Aim of the task
For the data that follows, report how many lines contain the word "shutter", and nothing else.

##### Material provided

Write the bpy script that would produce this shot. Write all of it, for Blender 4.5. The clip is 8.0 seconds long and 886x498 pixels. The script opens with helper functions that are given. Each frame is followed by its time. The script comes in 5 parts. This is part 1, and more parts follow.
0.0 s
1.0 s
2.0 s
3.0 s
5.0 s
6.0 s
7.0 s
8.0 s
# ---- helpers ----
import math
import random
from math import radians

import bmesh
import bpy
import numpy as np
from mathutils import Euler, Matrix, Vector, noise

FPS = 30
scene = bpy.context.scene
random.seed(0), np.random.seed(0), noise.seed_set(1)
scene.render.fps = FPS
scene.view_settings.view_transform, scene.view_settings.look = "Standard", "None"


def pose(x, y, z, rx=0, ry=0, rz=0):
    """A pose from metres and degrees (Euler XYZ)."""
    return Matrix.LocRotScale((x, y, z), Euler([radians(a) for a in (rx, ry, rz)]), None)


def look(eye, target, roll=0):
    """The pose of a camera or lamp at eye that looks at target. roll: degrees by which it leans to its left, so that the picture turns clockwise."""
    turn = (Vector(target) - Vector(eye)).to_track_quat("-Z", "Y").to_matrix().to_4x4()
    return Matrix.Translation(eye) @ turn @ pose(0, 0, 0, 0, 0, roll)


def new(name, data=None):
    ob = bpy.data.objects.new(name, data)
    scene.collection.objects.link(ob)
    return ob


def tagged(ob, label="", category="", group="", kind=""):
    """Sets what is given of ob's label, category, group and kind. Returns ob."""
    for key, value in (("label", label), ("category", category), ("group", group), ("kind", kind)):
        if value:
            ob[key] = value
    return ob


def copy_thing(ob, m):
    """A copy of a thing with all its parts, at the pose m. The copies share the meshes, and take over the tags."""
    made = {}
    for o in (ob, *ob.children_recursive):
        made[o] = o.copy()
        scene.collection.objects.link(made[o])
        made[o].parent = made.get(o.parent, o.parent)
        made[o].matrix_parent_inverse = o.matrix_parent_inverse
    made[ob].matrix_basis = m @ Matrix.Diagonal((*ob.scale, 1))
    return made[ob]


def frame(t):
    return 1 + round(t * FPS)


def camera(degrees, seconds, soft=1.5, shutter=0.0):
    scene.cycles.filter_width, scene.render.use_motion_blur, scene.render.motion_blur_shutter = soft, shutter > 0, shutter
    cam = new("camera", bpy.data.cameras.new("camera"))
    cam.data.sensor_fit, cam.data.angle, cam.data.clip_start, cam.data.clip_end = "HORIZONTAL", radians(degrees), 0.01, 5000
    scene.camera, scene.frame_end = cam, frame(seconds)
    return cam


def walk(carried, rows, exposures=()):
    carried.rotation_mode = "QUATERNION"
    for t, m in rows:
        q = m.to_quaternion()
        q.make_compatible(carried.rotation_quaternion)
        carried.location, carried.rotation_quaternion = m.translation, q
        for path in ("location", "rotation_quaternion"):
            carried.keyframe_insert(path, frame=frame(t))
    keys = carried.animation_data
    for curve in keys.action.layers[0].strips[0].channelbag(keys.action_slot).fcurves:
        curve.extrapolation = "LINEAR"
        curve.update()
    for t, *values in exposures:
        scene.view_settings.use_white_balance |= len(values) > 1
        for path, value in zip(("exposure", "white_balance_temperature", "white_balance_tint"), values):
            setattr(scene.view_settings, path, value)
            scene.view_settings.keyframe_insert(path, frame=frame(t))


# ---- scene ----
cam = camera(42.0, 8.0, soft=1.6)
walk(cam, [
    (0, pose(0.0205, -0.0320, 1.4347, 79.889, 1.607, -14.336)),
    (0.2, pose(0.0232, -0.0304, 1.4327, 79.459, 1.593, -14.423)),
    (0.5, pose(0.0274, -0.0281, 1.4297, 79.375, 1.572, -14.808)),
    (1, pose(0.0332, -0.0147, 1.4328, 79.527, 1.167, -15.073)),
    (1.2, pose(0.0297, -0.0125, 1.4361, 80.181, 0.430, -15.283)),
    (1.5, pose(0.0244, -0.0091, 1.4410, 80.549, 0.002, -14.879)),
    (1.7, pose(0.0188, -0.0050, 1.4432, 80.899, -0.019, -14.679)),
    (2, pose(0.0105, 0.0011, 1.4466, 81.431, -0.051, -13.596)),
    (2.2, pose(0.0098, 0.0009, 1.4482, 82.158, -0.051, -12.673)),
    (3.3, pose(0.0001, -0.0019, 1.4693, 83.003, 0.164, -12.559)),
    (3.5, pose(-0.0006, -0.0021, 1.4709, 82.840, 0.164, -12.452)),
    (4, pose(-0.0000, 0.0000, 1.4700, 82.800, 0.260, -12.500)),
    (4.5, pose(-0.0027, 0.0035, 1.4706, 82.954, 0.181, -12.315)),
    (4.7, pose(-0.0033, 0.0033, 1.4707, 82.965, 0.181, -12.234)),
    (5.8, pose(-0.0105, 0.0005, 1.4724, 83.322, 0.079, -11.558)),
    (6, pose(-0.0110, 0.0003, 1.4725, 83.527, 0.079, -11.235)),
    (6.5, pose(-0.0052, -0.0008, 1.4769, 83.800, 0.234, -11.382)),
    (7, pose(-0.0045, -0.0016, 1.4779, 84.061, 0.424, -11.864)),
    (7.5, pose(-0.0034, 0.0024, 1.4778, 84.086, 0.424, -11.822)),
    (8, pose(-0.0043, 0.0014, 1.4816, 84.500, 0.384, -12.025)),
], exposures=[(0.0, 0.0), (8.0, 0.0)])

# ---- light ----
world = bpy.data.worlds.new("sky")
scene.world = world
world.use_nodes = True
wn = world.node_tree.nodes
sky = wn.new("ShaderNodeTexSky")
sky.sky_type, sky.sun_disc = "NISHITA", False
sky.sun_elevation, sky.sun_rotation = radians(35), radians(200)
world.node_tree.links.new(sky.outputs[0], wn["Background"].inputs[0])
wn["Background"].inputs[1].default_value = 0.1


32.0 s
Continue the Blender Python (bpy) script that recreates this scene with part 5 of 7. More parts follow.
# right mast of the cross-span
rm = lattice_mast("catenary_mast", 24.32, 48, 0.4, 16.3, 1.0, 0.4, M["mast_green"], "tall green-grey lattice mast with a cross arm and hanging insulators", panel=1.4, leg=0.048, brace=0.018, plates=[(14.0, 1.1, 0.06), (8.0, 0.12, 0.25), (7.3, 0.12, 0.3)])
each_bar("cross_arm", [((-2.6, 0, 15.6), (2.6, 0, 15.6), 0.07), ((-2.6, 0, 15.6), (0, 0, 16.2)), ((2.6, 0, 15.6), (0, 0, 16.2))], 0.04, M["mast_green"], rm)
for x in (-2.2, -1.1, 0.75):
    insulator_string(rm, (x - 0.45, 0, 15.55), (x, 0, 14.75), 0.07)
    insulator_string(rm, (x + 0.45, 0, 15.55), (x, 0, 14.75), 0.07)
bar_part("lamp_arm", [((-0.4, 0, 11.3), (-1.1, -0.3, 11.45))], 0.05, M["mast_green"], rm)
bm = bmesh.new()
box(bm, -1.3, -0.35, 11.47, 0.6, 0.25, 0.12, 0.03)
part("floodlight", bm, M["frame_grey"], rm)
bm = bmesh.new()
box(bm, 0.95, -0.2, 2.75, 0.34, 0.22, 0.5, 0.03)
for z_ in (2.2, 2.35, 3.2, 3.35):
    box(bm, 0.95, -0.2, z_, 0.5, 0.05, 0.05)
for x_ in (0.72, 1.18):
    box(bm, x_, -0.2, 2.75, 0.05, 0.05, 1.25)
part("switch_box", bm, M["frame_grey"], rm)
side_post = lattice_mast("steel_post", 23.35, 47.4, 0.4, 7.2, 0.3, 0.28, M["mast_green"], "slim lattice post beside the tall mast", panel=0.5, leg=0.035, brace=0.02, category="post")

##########

Solution for this task
2